Global Alliance to Eliminate Lymphatic Filariasis (GAELF)

The Global Alliance to Eliminate Lymphatic Filariasis (GAELF) was created to eliminate one of the world's leading causes of disability and disfigurement as a public health problem by the year 2020. An estimated 120 million people in at least 80 countries of the world suffer from the disease, and one billion (20% of the world's population) are at risk of infection. Initiated by the World Health Organization (WHO) and GlaxoSmithKline in 1998, the Global Alliance has evolved into a global partnership between international organizations in the public and private sectors, academia and non-governmental organizations working in partnership with ministries of health in tropical countries where lymphatic filariasis (LF) is endemic. Merck & Co., Inc. joined the elimination effort in 1998, when it widened the scope of its Mectizan Donation Program to include LF in African countries where river blindness and LF co-exist. The WHO recommends that lymphatic filariasis be prevented with a combination of albendazole (donated by GSK) with either DEC or Mectizan (donated by Merck). Drug administration for people living in endemic areas is recommended by WHO once a year for at least five years to break the cycle of transmission. In 2009, GSK donated 425 million treatments of albendazole to prevent transmission in 28 countries. To date, GSK has donated over 1.4 billion treatments to 50 countries. Over the 20 year life of the program, GSK expects to donate up to 6 billion preventative albendazole treatments across the LF endemic countries working to fight LF. Merck approved 110 million treatments of Mectizan to LF elimination programs in 19 African countries and Yemen in 2009, bringing the cumulative total to more than 414 million.

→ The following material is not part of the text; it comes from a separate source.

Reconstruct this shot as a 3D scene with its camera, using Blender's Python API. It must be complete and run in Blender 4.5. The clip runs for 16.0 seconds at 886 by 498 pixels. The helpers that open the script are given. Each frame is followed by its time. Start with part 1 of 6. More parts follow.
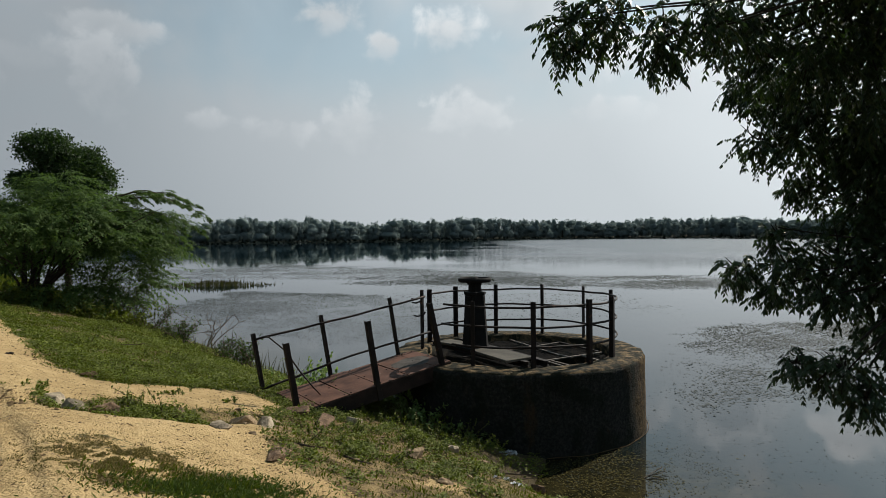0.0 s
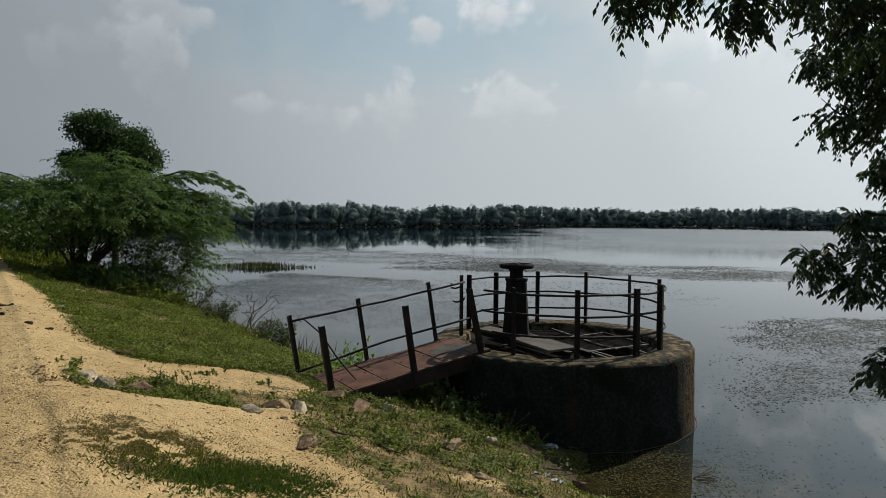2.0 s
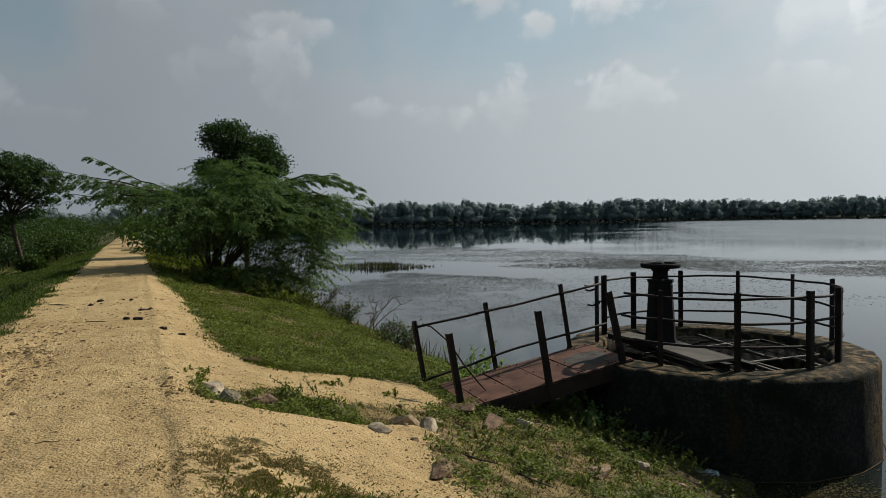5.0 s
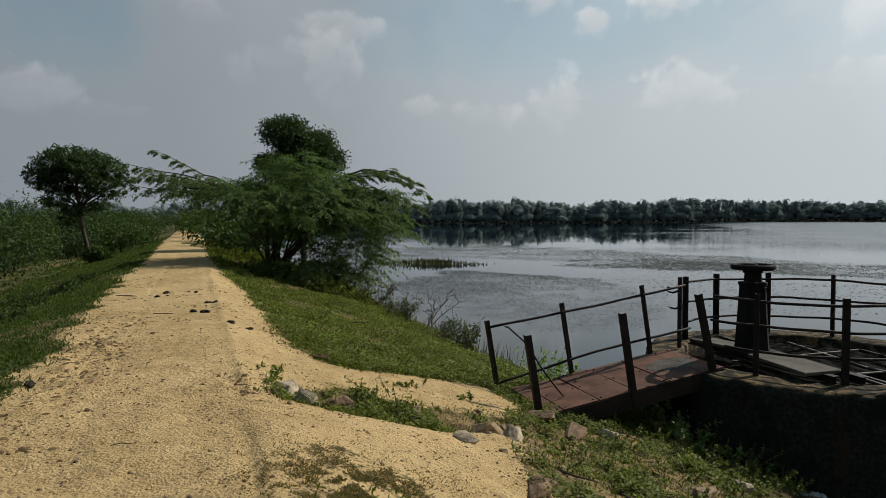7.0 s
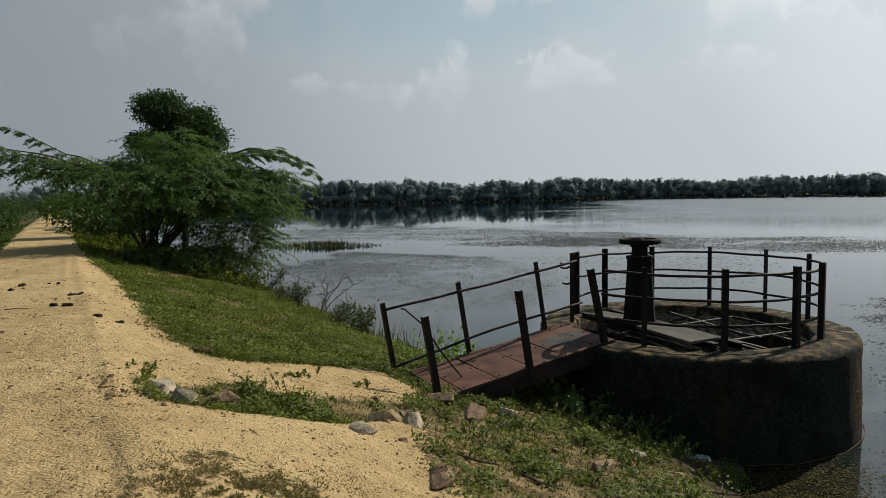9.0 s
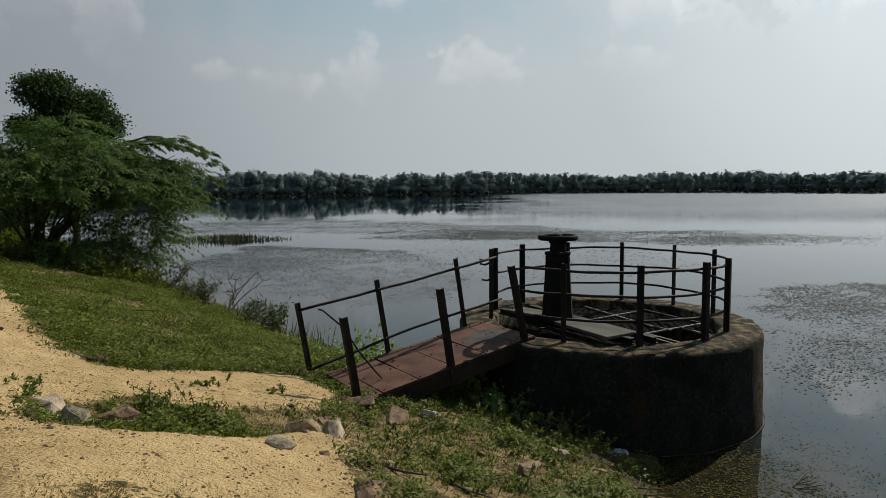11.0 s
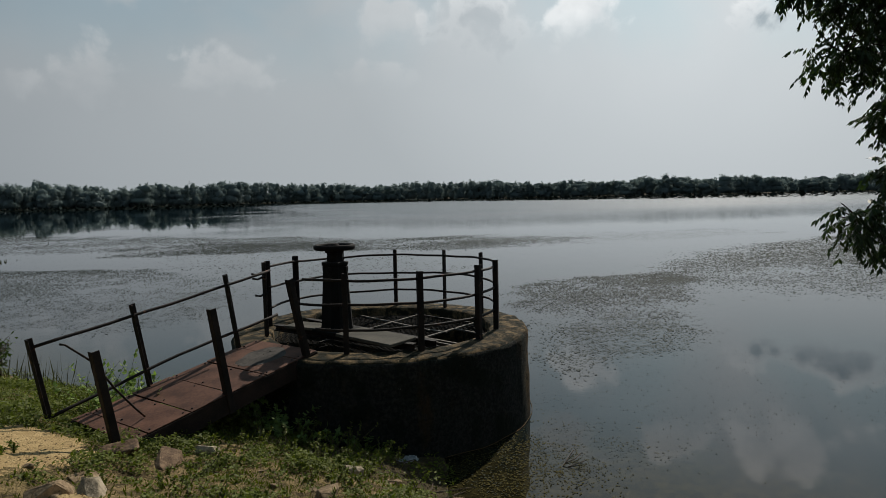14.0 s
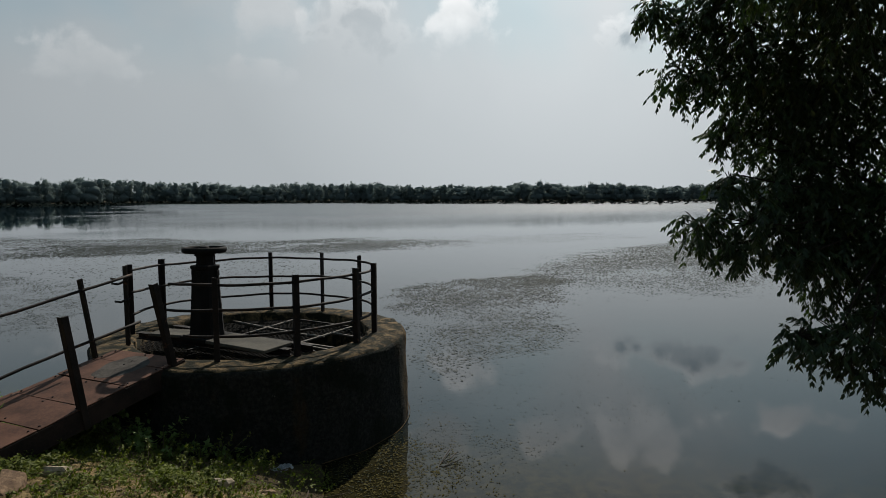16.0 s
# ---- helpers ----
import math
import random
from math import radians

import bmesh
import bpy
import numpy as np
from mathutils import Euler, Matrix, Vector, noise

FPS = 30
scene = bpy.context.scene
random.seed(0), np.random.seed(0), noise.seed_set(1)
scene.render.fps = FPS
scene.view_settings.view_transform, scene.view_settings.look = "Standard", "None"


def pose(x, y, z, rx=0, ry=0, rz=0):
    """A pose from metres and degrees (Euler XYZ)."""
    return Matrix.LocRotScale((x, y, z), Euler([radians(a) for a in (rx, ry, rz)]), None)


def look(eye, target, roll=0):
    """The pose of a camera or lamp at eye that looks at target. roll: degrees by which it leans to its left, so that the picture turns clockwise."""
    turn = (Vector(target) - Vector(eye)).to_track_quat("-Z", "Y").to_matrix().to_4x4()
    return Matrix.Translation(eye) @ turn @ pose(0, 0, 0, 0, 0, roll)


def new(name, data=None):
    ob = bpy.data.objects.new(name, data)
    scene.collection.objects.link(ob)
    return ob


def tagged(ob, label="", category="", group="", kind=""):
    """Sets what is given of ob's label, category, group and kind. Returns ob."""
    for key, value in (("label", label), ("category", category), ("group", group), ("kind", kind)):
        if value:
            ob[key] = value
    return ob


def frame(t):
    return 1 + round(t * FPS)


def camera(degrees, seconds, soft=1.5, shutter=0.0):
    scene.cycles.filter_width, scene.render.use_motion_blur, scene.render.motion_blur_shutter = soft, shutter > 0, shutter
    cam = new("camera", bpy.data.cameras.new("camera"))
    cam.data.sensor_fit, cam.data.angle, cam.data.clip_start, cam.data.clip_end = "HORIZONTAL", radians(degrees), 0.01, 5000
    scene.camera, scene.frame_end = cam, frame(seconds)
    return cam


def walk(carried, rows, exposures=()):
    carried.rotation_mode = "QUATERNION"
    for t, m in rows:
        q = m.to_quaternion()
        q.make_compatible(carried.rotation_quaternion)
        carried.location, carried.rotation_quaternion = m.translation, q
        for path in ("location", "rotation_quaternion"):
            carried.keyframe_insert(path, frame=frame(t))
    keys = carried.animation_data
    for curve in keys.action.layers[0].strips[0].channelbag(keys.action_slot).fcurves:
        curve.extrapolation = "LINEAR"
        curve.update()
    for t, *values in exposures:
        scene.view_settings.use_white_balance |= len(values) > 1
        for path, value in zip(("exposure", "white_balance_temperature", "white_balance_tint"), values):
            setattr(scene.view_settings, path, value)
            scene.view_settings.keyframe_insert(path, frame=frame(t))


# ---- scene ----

Merck and GSK have also provided financial grants to support partners in research programs, coalition building, workshops and communications. In the ten years since its initiation, the GAELF has become the most rapidly scaled-up medicine administration program in public health history. The WHO reported that during 2008, over 496 million people were treated worldwide. In a study published in October 2008 in PLoS Neglected Tropical Diseases, researchers found that the LF elimination effort has prevented 6.6 million children from acquiring the disease.